Task goal ->
Your task is to output the listing word for word, with pictures excluded.

Information supplied ->
+ + + + +

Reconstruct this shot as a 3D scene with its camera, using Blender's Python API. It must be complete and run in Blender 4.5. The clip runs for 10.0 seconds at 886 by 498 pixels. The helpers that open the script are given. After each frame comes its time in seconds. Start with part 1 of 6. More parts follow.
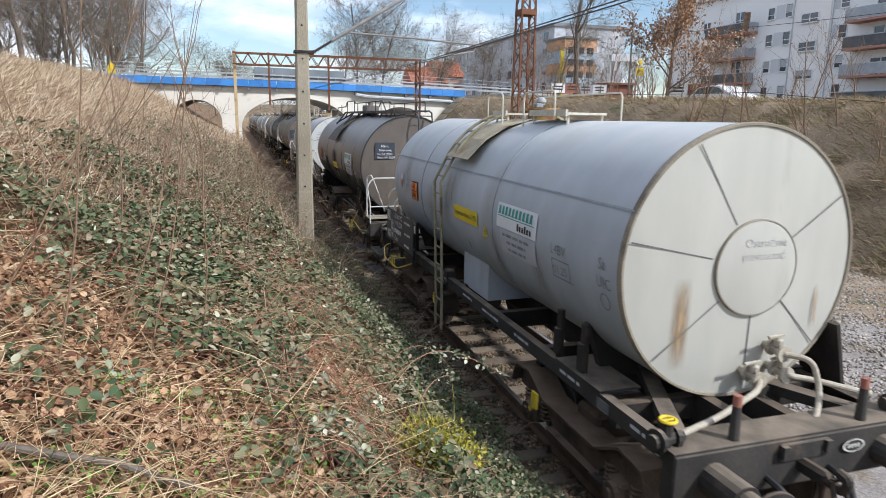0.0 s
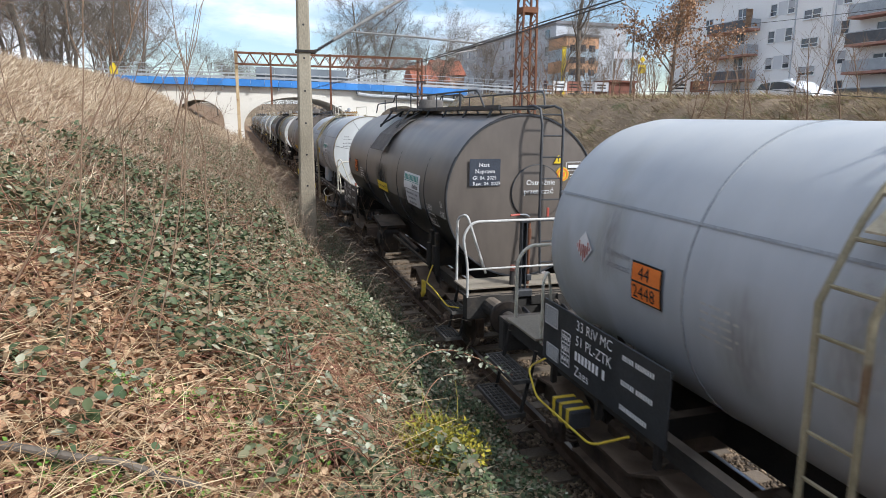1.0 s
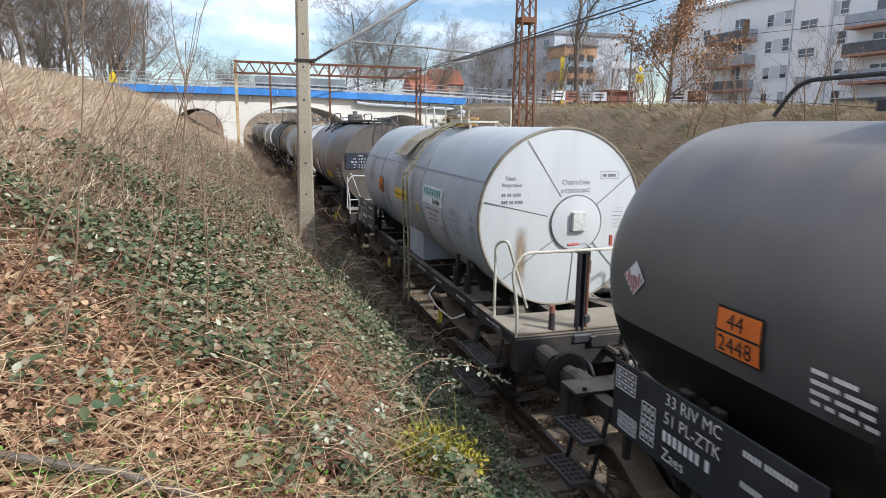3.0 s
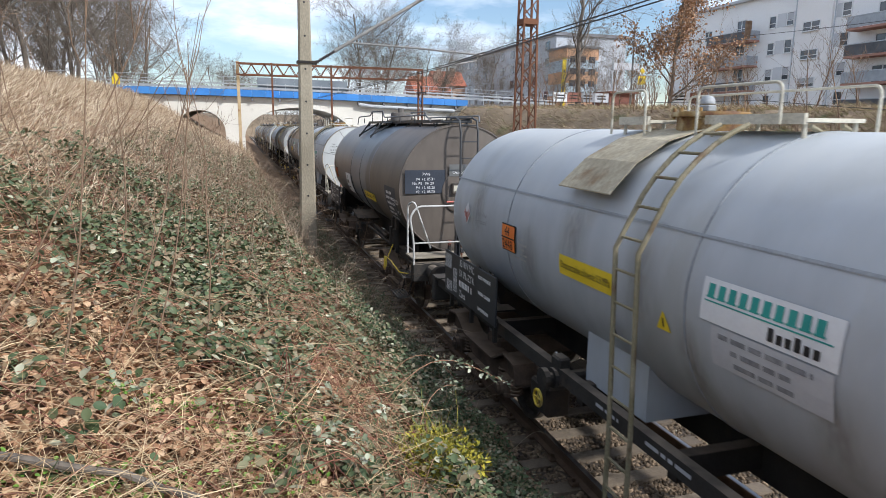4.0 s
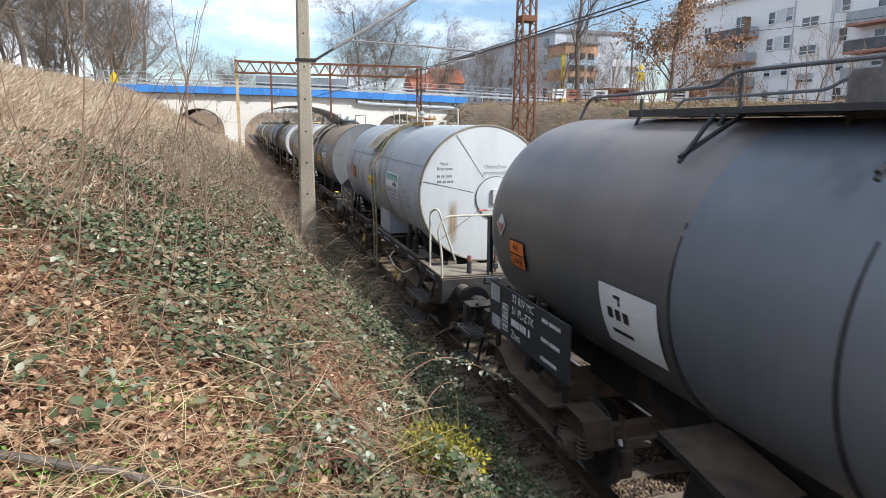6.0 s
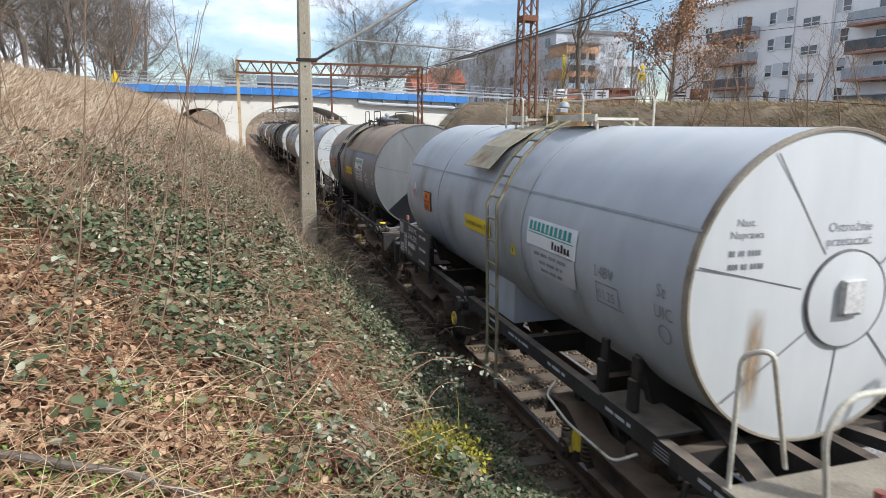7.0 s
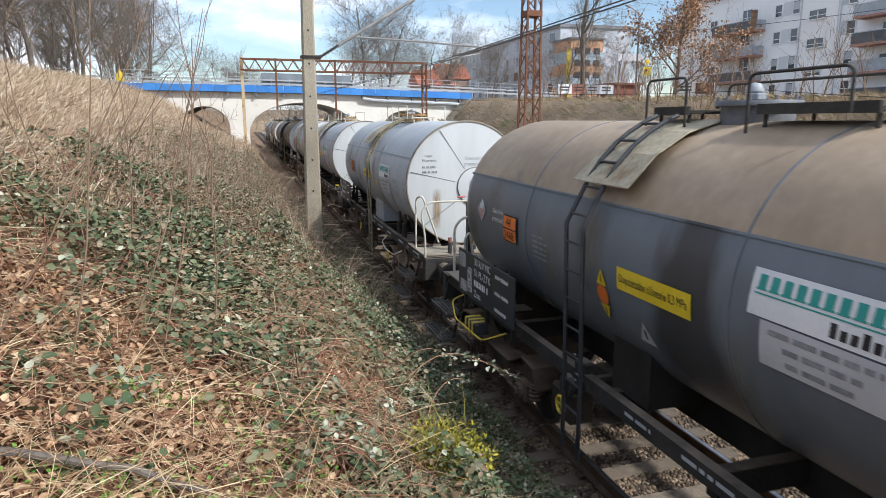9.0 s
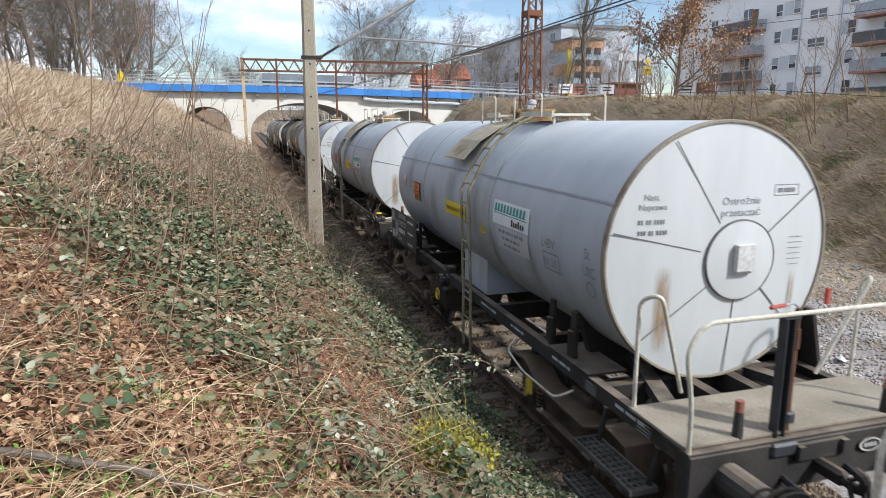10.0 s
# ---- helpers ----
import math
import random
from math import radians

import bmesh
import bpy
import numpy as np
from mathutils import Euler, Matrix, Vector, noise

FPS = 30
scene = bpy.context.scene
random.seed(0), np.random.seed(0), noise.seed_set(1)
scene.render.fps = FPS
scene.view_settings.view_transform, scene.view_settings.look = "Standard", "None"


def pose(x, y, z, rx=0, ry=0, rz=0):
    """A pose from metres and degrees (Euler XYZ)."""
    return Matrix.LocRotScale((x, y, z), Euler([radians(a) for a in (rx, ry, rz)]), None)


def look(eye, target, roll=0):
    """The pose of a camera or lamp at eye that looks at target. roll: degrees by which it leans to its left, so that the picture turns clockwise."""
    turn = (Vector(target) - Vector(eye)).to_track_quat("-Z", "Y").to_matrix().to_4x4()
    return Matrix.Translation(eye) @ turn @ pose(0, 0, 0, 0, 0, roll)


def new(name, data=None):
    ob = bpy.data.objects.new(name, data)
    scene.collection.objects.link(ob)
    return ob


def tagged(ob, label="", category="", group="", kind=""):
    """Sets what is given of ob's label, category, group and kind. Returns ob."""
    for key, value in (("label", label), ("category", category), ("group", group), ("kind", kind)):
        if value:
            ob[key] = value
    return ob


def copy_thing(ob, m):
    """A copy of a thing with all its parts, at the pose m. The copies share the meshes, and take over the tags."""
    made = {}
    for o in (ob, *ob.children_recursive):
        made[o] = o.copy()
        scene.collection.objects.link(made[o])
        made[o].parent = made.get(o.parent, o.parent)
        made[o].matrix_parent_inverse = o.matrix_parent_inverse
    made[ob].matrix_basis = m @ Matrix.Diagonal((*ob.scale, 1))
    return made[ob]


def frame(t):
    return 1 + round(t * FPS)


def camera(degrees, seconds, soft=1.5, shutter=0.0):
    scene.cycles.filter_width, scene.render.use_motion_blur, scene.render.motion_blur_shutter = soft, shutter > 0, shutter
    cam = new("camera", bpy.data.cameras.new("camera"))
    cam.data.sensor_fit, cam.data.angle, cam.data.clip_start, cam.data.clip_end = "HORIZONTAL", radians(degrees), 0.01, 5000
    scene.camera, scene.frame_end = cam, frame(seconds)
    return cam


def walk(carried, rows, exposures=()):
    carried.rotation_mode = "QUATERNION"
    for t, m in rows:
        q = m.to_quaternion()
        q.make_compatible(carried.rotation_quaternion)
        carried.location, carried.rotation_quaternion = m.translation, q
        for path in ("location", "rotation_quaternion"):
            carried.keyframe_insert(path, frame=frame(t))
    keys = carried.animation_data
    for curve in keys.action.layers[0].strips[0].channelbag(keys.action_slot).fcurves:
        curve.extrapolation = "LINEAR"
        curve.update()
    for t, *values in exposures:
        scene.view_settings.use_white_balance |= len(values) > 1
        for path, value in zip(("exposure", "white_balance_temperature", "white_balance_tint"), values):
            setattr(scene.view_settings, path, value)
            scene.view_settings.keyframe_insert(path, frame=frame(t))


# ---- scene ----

+ + + + +

Result of this exercise ->
Reconstruct this shot as a 3D scene with its camera, using Blender's Python API. It must be complete and run in Blender 4.5. The clip runs for 10.0 seconds at 886 by 498 pixels. The helpers that open the script are given. After each frame comes its time in seconds. Start with part 1 of 6. More parts follow.
0.0 s
1.0 s
3.0 s
4.0 s
6.0 s
7.0 s
9.0 s
10.0 s
# ---- helpers ----
import math
import random
from math import radians

import bmesh
import bpy
import numpy as np
from mathutils import Euler, Matrix, Vector, noise

FPS = 30
scene = bpy.context.scene
random.seed(0), np.random.seed(0), noise.seed_set(1)
scene.render.fps = FPS
scene.view_settings.view_transform, scene.view_settings.look = "Standard", "None"


def pose(x, y, z, rx=0, ry=0, rz=0):
    """A pose from metres and degrees (Euler XYZ)."""
    return Matrix.LocRotScale((x, y, z), Euler([radians(a) for a in (rx, ry, rz)]), None)


def look(eye, target, roll=0):
    """The pose of a camera or lamp at eye that looks at target. roll: degrees by which it leans to its left, so that the picture turns clockwise."""
    turn = (Vector(target) - Vector(eye)).to_track_quat("-Z", "Y").to_matrix().to_4x4()
    return Matrix.Translation(eye) @ turn @ pose(0, 0, 0, 0, 0, roll)


def new(name, data=None):
    ob = bpy.data.objects.new(name, data)
    scene.collection.objects.link(ob)
    return ob


def tagged(ob, label="", category="", group="", kind=""):
    """Sets what is given of ob's label, category, group and kind. Returns ob."""
    for key, value in (("label", label), ("category", category), ("group", group), ("kind", kind)):
        if value:
            ob[key] = value
    return ob


def copy_thing(ob, m):
    """A copy of a thing with all its parts, at the pose m. The copies share the meshes, and take over the tags."""
    made = {}
    for o in (ob, *ob.children_recursive):
        made[o] = o.copy()
        scene.collection.objects.link(made[o])
        made[o].parent = made.get(o.parent, o.parent)
        made[o].matrix_parent_inverse = o.matrix_parent_inverse
    made[ob].matrix_basis = m @ Matrix.Diagonal((*ob.scale, 1))
    return made[ob]


def frame(t):
    return 1 + round(t * FPS)


def camera(degrees, seconds, soft=1.5, shutter=0.0):
    scene.cycles.filter_width, scene.render.use_motion_blur, scene.render.motion_blur_shutter = soft, shutter > 0, shutter
    cam = new("camera", bpy.data.cameras.new("camera"))
    cam.data.sensor_fit, cam.data.angle, cam.data.clip_start, cam.data.clip_end = "HORIZONTAL", radians(degrees), 0.01, 5000
    scene.camera, scene.frame_end = cam, frame(seconds)
    return cam


def walk(carried, rows, exposures=()):
    carried.rotation_mode = "QUATERNION"
    for t, m in rows:
        q = m.to_quaternion()
        q.make_compatible(carried.rotation_quaternion)
        carried.location, carried.rotation_quaternion = m.translation, q
        for path in ("location", "rotation_quaternion"):
            carried.keyframe_insert(path, frame=frame(t))
    keys = carried.animation_data
    for curve in keys.action.layers[0].strips[0].channelbag(keys.action_slot).fcurves:
        curve.extrapolation = "LINEAR"
        curve.update()
    for t, *values in exposures:
        scene.view_settings.use_white_balance |= len(values) > 1
        for path, value in zip(("exposure", "white_balance_temperature", "white_balance_tint"), values):
            setattr(scene.view_settings, path, value)
            scene.view_settings.keyframe_insert(path, frame=frame(t))


# ---- scene ----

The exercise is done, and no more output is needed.